- Location: White City Stadium

= 1928 English Greyhound Derby =

The 1928 Greyhound Derby Final took place on 28 July 1928 at White City Stadium. There was an increase in prize money on the previous year with the Greyhound Racing Association offering substantial sums of £1,500 and a gold cup for the winner, £500 to the runner-up and £200 to third place. The Derby distance increased from 500 to 525 yards and all the qualifying rounds were held at White City. There were 96 entries from around the country.

== Final result ==
At White City (over 525 yards):

| Position | Name of Greyhound | Breeding | Trap | SP | Time | Trainer |
|---|---|---|---|---|---|---|
| 1st | Boher Ash | Over the Water - Honey Bee II | 1 | 5-1 | 30.48 | Tommy Johnston Sr. (Powderhall) |
| 2nd | Fabulous Figure | De Novo - Flash and Flare | 2 | 11-10f | 30.50 | Joe Harmon (White City - London) |
| 3rd | Musical Box | Jamie - Bracelet | 4 | 5-1 | 30.52 | John 'Jack' Golder (White City - London) |
| 4th | Bendeemer | Ballyshannon - Ballyvoyle | 3 | 100-8 | 30.68 | John 'Jack' Kennedy (Harringay) |
| 5th | Moorland Rover | Cheerful Speed - Moorland Falcon | 5 | 4-1 | 30.74 | Godfrey Hyde-Clarke (White City - London) |
| 6th | Baby Elephant | Jamie - Naughty Ninette | 6 | 20-1 | 30.80 | Joe Harmon (White City - London) |

=== Distances ===
hd, hd, 2, ¾, ¾ (lengths)

The distances between the greyhounds are in finishing order and shown in lengths. From 1927-1950 one length was equal to 0.06 of one second but race times are shown as 0.08 as per modern day calculations.

==Review==
Boher Ash, a brindle dog owned by Mrs Molly Stokes won his first round heat by 8 lengths in a time of 30.70 sec at a starting price of 8/11. He continued his winning ways in the second round when winning by 5 lengths in a time of 30.59 at evens favourite.

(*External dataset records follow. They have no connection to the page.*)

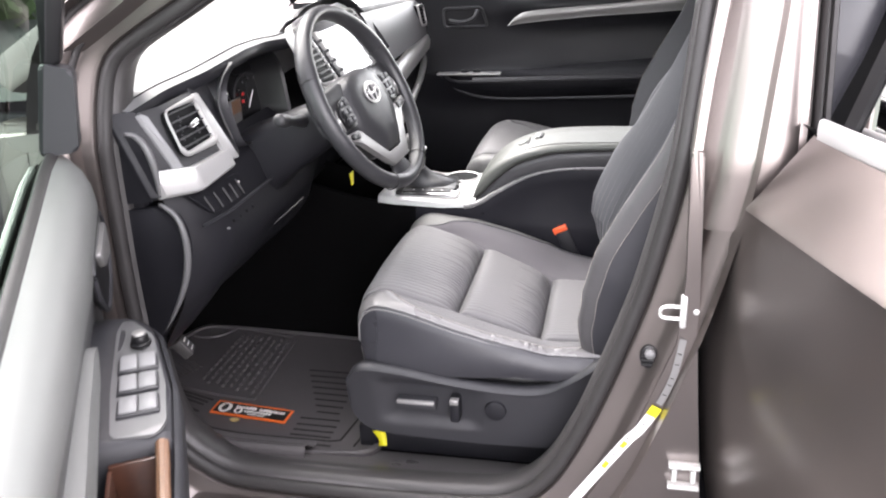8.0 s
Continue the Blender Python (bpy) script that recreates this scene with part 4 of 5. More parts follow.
# ---- body shell ----
OPENING = [(-0.50, 0.515), (-0.44, 0.482), (-0.34, 0.474), (-0.15, 0.474), (0.03, 0.480), (0.12, 0.494), (0.185, 0.545), (0.235, 0.635), (0.275, 0.735), (0.315, 0.85), (0.345, 0.95), (0.382, 1.12), (0.402, 1.28), (0.415, 1.42), (0.41, 1.53), (0.35, 1.59), (0.15, 1.61), (-0.10, 1.585), (-0.25, 1.462), (-0.367, 1.385), (-0.468, 1.328), (-0.527, 1.288), (-0.546, 1.235), (-0.553, 1.16), (-0.560, 1.02), (-0.565, 0.85), (-0.560, 0.68), (-0.540, 0.565)]


def ring_line(n):
    p = spline(OPENING + OPENING[:1], n + 1)[:-1]
    t = np.roll(p, -1, 0) - np.roll(p, 1, 0)
    t /= np.linalg.norm(t, axis=1)[:, None]
    return p, np.stack([t[:, 1], -t[:, 0]], 1)


def lean(z):
    """The sides of the body lean inwards above the belt."""
    return 0.22 * max(0.0, z - 1.15)


def ring(section, n=200, span=None):
    """Sweeps a section of (outward, y) round the door opening."""
    p, o = ring_line(n)
    rows = []
    for (x, z), d in zip(p, o):
        if span and not span(x, z):
            continue
        rows.append([(x + d[0] * a, y + lean(z + d[1] * a), z + d[1] * a) for a, y in section])
    return rows


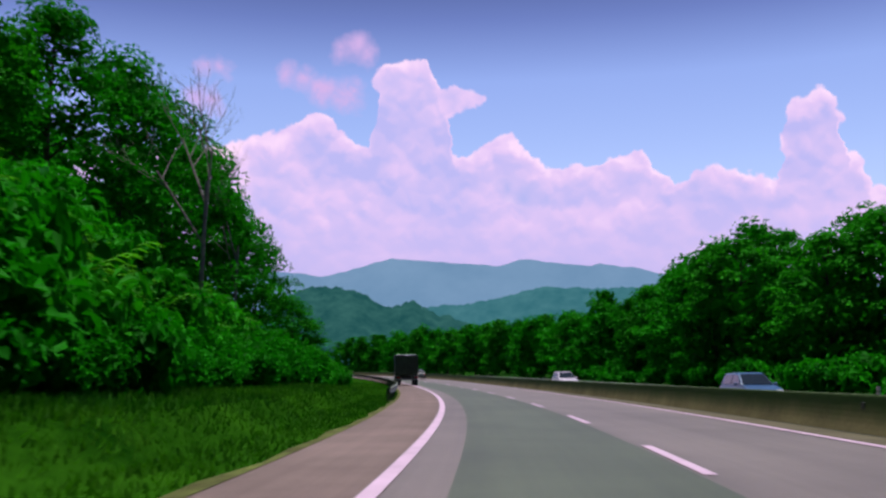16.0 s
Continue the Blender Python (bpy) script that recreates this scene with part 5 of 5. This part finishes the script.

In the semi-finals, Fabulous Figure inflicted a 3 length defeat on Bendeemer (10-1) in 30.76. Boher Ash scraped through to the final after the Edinburgh dog missed the break. The winner of the second semi-final was Musical Box in a time of 30.80, one length ahead of Moorland Rover. Baby Elephant, a further length back claimed the last spot in the final.

The final was made up of five greyhounds from London and one (Boher Ash) from Scotland. Fabulous Figure was installed as 11/10 favourite; with the trap 5 dog Moorland Rover the second favourite at 4/1. From the traps the favourite was boxed in but Boher Ash was lying handy. Boher Ash took the lead at the half way mark and held on to win by a half-length from the fast finishing favourite. Musical Box was a neck further away in third.